The works of Richardson are all pictures of the heart. No man understood human nature better, or could draw with greater distinctness the minute shades of feeling and sentiment, or the final results of our passions. He wrote his novels, it is said, in his back-shop, in the intervals of business; and must have derived exquisite pleasure from the moral anatomy in which he was silently engaged — conducting his characters through the scenes of his ideal world, and giving expression to all the feelings, motives, and impulses, of which our nature is susceptible. He was happiest in female characters. Much of his time had been spent with the gentler sex, and his own retired habits and nervous sensibility approximated to feminine softness. He well repaid the sex for all their attentions by his character of Clarissa, one of the noblest tributes ever paid to female virtue and honour. The moral elevation of this heroine, the saintly purity which she preserves amidst scenes of the deepest depravity and the most seductive gaiety, and the neverfailing sweetness and benevolence of her temper, render Clarisea one of the brightest triumphs of the whole range of imaginative literature. Perhaps the climax of her distress is too overwhelming — too oppressive to the feelings — but it is a healthy sorrow. We see the full radiance of virtue; and no reader ever rose from the perusal of those tragic scenes without feeling his moral nature renovated, and his detestation of vice increased.

"Pamela" is a work of much humbler pretensions than "Clarissa Harlowe:" it is like the domestic tragedy of Lillo compared with Lear or Macbeth. A simple country girl, whom her master attempts to seduce, and afterwards marries, can be no very dignified heroine. But the excellences of Richardson are strikingly apparent in this his first novel. His power of circumstantial painting is evinced in the multitude of small details which he brings to boar on his story — the very wardrobe of poor Pamela, her gown of sad-coloured stuff, and her round-eared caps — her various attempts at escape, and the conveyance of her letters — the hateful character of Mrs. Jewkes, and the fluctuating passions of her master, before the better part of his nature obtains the ascendancy — these are all touched with the hand of a master. The seductive scenes are too highly coloured for modern taste, and Pamela is deficient in natural dignity; she is too calculating, too tame and submissive; but while engaged with the tale, we think only of her general innocence and artlessness; of her sad trials and afflictions, down to her last confinement, when she hid her papers in the rose-bush in the garden, and sat by the side of the pond in titter despair, half-meditating suicide. The elevation of this innocent and lovely young creature to be the bride of her master is an act of justice; but after all, we feel she was too good for him, and wish she had effected her escape, and been afterwards united to some great and wealthy nobleman who had never condescended to oppress the poor and unfortunate The moral of the tale would also have been improved by some such termination. Esquire B— should have been mortified, and waiting maids taught not to tolerate liberties from their young masters, because, like Pamela, they may rise to obtain their hand in marriage.

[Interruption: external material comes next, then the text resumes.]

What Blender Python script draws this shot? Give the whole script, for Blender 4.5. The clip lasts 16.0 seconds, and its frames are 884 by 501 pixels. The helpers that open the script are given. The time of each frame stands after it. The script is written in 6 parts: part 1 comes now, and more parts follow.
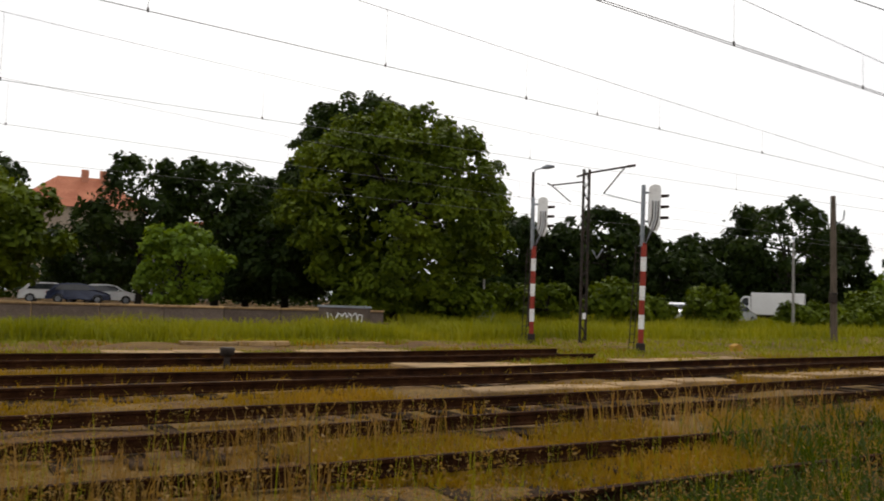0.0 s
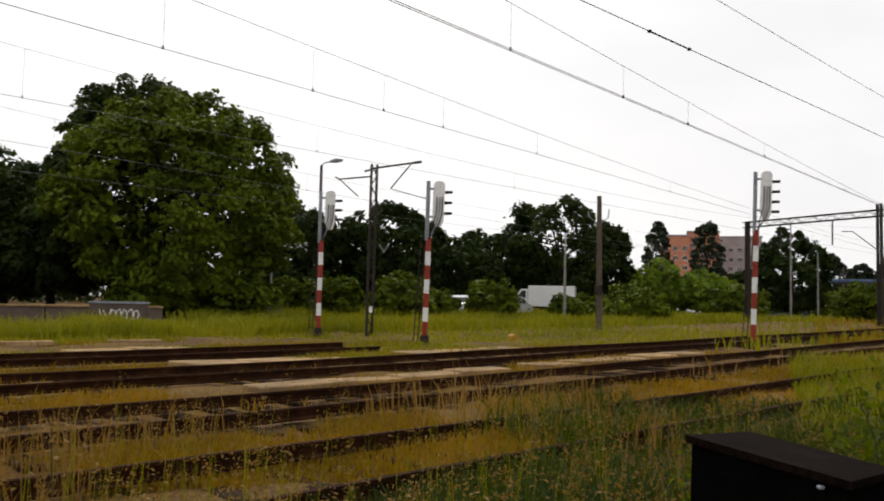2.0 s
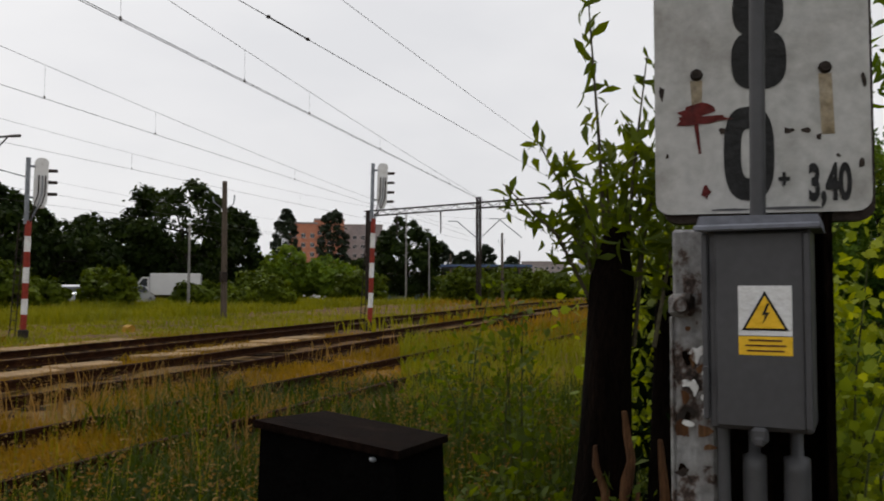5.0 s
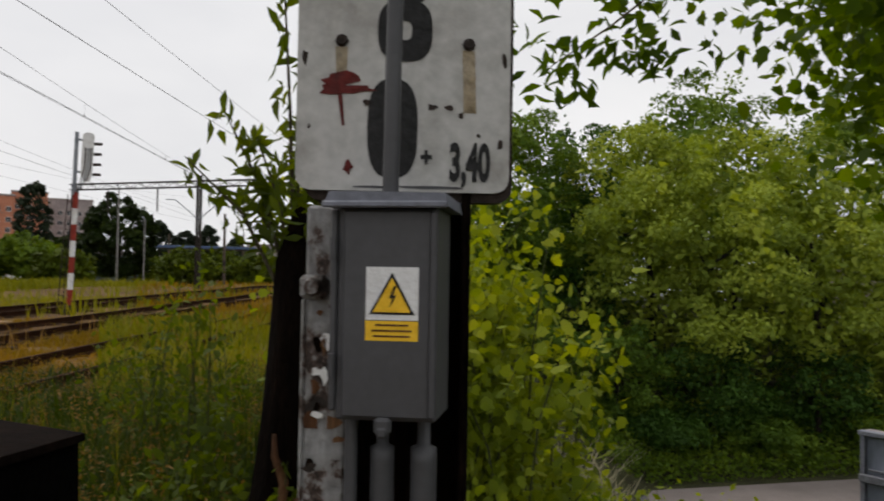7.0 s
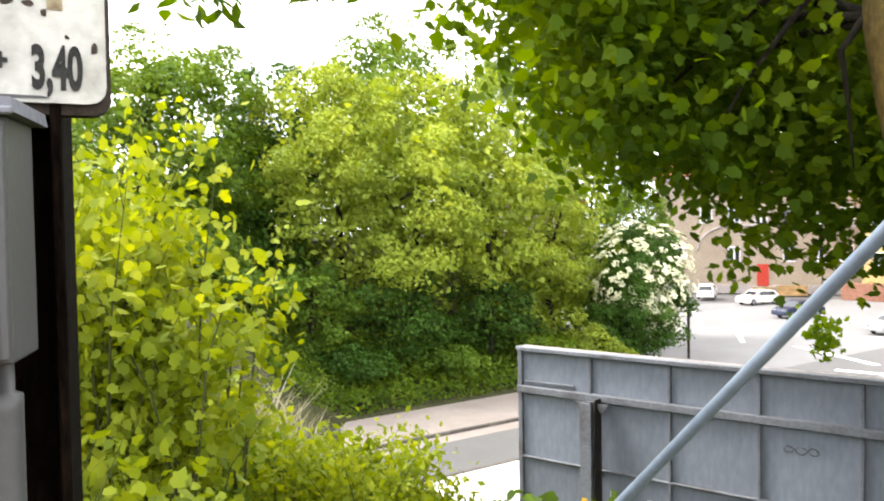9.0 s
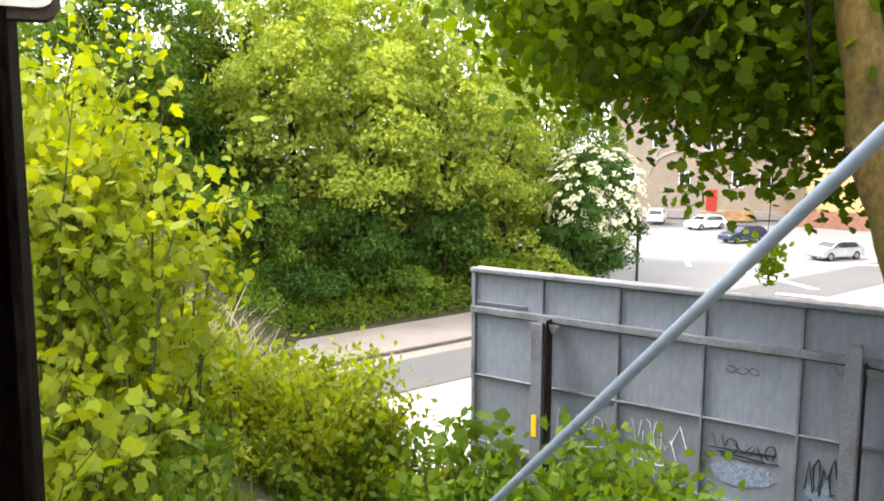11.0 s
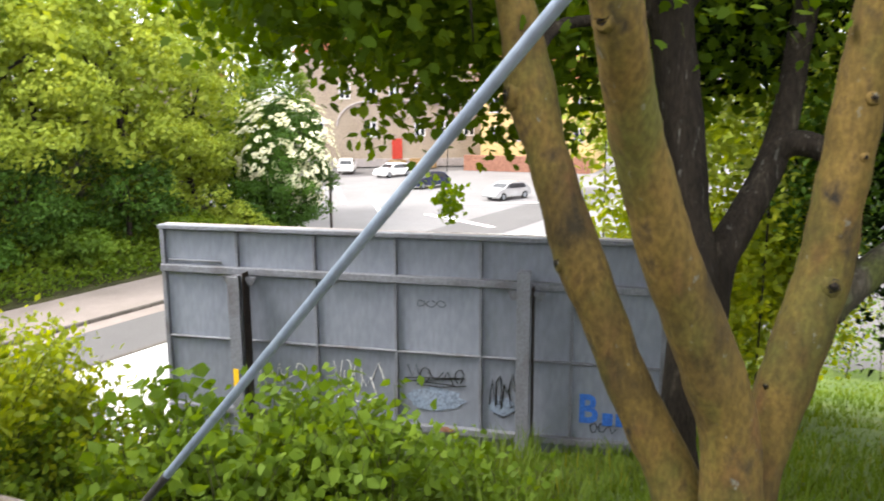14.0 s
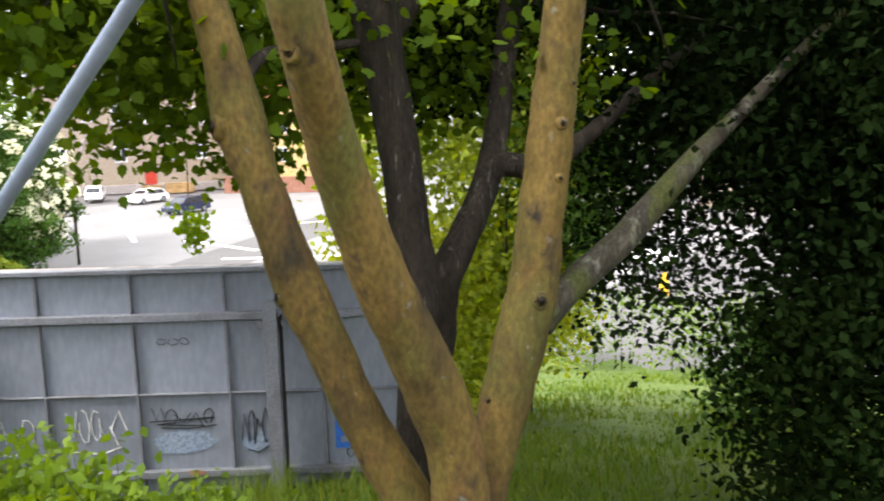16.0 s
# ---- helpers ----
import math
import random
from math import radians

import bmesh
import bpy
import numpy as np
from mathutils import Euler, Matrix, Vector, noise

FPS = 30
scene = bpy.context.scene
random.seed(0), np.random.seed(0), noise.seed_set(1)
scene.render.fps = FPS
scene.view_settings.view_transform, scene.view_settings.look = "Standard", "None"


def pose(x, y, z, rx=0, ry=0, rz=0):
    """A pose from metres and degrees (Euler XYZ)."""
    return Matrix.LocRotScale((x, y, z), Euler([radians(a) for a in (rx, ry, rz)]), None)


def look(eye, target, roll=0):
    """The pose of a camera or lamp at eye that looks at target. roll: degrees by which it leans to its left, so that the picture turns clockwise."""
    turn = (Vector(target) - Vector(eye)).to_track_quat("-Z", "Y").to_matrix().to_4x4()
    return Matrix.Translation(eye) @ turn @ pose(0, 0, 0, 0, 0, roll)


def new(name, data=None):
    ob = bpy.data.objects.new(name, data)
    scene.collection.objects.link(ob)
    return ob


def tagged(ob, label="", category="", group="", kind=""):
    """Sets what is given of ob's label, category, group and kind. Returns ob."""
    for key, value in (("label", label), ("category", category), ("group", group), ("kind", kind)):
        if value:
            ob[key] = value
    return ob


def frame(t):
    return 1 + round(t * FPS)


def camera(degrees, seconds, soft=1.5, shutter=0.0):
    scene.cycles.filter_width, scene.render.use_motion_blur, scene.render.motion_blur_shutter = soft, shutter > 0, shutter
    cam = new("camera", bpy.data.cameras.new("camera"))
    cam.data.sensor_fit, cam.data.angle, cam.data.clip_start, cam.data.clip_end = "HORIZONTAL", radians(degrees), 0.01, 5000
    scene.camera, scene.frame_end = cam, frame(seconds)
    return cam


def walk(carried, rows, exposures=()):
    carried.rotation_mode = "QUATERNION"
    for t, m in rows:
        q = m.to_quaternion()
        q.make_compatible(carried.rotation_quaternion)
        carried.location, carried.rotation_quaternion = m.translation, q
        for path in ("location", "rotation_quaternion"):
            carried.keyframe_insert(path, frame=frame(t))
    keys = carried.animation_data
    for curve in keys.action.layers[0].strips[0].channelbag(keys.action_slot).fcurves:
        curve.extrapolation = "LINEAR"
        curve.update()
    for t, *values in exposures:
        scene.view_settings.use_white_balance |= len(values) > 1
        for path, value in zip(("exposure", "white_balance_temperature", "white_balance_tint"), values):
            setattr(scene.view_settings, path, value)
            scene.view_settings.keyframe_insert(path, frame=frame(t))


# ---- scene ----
cam = camera(55.7, 16.0, soft=1.8, shutter=0.3)

PATH = [
    (0, (-0.214, 0.273, 1.662), (0.063, 2.25, 1.786), 1.8),
    (0.5, (-0.165, 0.351, 1.655), (0.241, 2.305, 1.776), 1.3),
    (1, (-0.133, 0.276, 1.657), (0.369, 2.207, 1.796), 1.5),
    (1.5, (-0.13, 0.274, 1.665), (0.488, 2.172, 1.793), 1.4),
    (2, (-0.127, 0.263, 1.662), (0.631, 2.109, 1.785), 1.3),
    (2.5, (-0.091, 0.289, 1.654), (0.776, 2.088, 1.761), 1.3),
    (3, (-0.025, 0.322, 1.643), (1.013, 2.03, 1.738), 1.4),
    (3.5, (0.009, 0.333, 1.636), (1.196, 1.942, 1.674), 0.9),
    (4, (0.015, 0.31, 1.64), (1.289, 1.85, 1.728), 0.8),
    (4.2, (-0.004, 0.261, 1.647), (1.313, 1.763, 1.735), 0.2),
    (6.3, (0.241, 0.212, 1.658), (1.922, 1.289, 1.779), 1.3),
    (6.5, (0.253, 0.203, 1.656), (1.972, 1.221, 1.759), 0.9),
    (7, (0.307, 0.170, 1.650), (2.132, 0.985, 1.720), 0.9),
    (7.5, (0.350, 0.125, 1.646), (2.240, 0.778, 1.696), 1.0),
    (8, (0.383, 0.059, 1.642), (2.322, 0.549, 1.666), 1.1),
    (8.5, (0.418, 0.033, 1.615), (2.390, 0.362, 1.603), 0.6),
    (9, (0.422, 0.055, 1.607), (2.417, 0.169, 1.539), -0.9),
    (9.5, (0.420, 0.092, 1.600), (2.415, 0.123, 1.466), -0.9),
    (9.7, (0.422, 0.097, 1.598), (2.415, 0.122, 1.444), -0.9),
    (11.8, (0.444, 0.071, 1.608), (2.413, 0.005, 1.267), 1.3),
    (12, (0.403, 0.075, 1.602), (2.371, -0.057, 1.269), 1.8),
    (12.5, (0.429, 0.061, 1.581), (2.381, -0.209, 1.238), 1.7),
    (13, (0.435, 0.056, 1.575), (2.367, -0.324, 1.223), 1.4),
    (13.5, (0.431, 0.066, 1.568), (2.333, -0.407, 1.170), 1.2),
    (14, (0.396, 0.062, 1.569), (2.234, -0.634, 1.200), -0.3),
    (14.5, (0.383, -0.016, 1.583), (2.176, -0.833, 1.244), -0.5),
    (15.0, (0.292, -0.101, 1.617), (2.046, -0.996, 1.265), -0.4),
    (15.5, (0.381, -0.204, 1.611), (2.076, -1.209, 1.274), -0.6),
    (16, (0.356, -0.196, 1.616), (1.938, -1.372, 1.283), -1.2),
]
EXPOSURES = [(0.0, 0.40, 6750, 10), (3.5, 0.15, 6600, 10), (4.0, 0.08, 6550, 10), (6.5, 0.0, 6550, 10), (7.0, 0.1, 6600, 10), (7.5, 0.35, 6600, 9), (8.0, 1.15, 6500, 9),
             (8.5, 1.75, 6600, 8), (9.0, 2.4, 6700, 8), (9.5, 2.45, 6700, 8), (12.0, 2.5, 6700, 9), (14.5, 2.35, 6650, 10), (16.0, 2.4, 6600, 10)]
walk(cam, [(t, look(eye, aim, roll)) for t, eye, aim, roll in PATH], EXPOSURES)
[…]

"Sir Charles Grandison" is inferior in general interest, as well as truth, to either of Richardson's other novels. The "good man" and perfect gentleman, perplexed by the love of two ladies whom he regarded with equal affection, is an anomaly in nature with which we cannot sympathise. The hero of "Clarissa," Lovelace, being a splendid and accomplished, a gay and smiling villain, Richardson wished to make Sir Charles in all respects the very opposite: he has given him too little passion and too much perfection for frail humanity. In this novel, however, is one of the most powerful of all our author's delineations — the madness of Clementina. Shakspeare himself has scarcely drawn a more affecting or harrowing picture of high-souled suffering and blighting calamity. The same accumulation of details as in "Clarissa," all tending to heighten the effect and produce the catastrophe, hurry on the reader with breathless anxiety, till he has learned the last sad event, and is plunged in unavailing grief. This is no exaggerated account of the sensations produced by Richardson's pathetic scenes. He is one of the most powerful and tragic of novelists; and that he is so, in spite of much tediousness of description, much repetition and prolixity of narrative, is the best testimony to his art and genius. The extreme length of our author's novels, the epistolary style in which they are all written, and the number of minute and apparently unimportant circumstances with which they abound, added to the more energetic character of our subsequent literature, have tended to cast Richardson's novels into the shade. Even Lord Byron could not, he said, read "Clarissa." We admit that it requires some resolution to get through a fictitious work of eight volumes; but having once begun, most readers will find it difficult to leave off the perusal of these works. They are eminently original, which is always a powerful recommendation. They show an intimate acquaintance with the human heart, and an absolute command over the passions; they are, in fact, romances of the heart, embellished by sentiment, and as such possess a deep and enchaining interest, and a power of exciting virtuous emotions, which blind us to blemishes in style and composition, and to those errors in taste and manners which are more easily ridiculed than avoided in works so voluminous confined to domestic portraiture.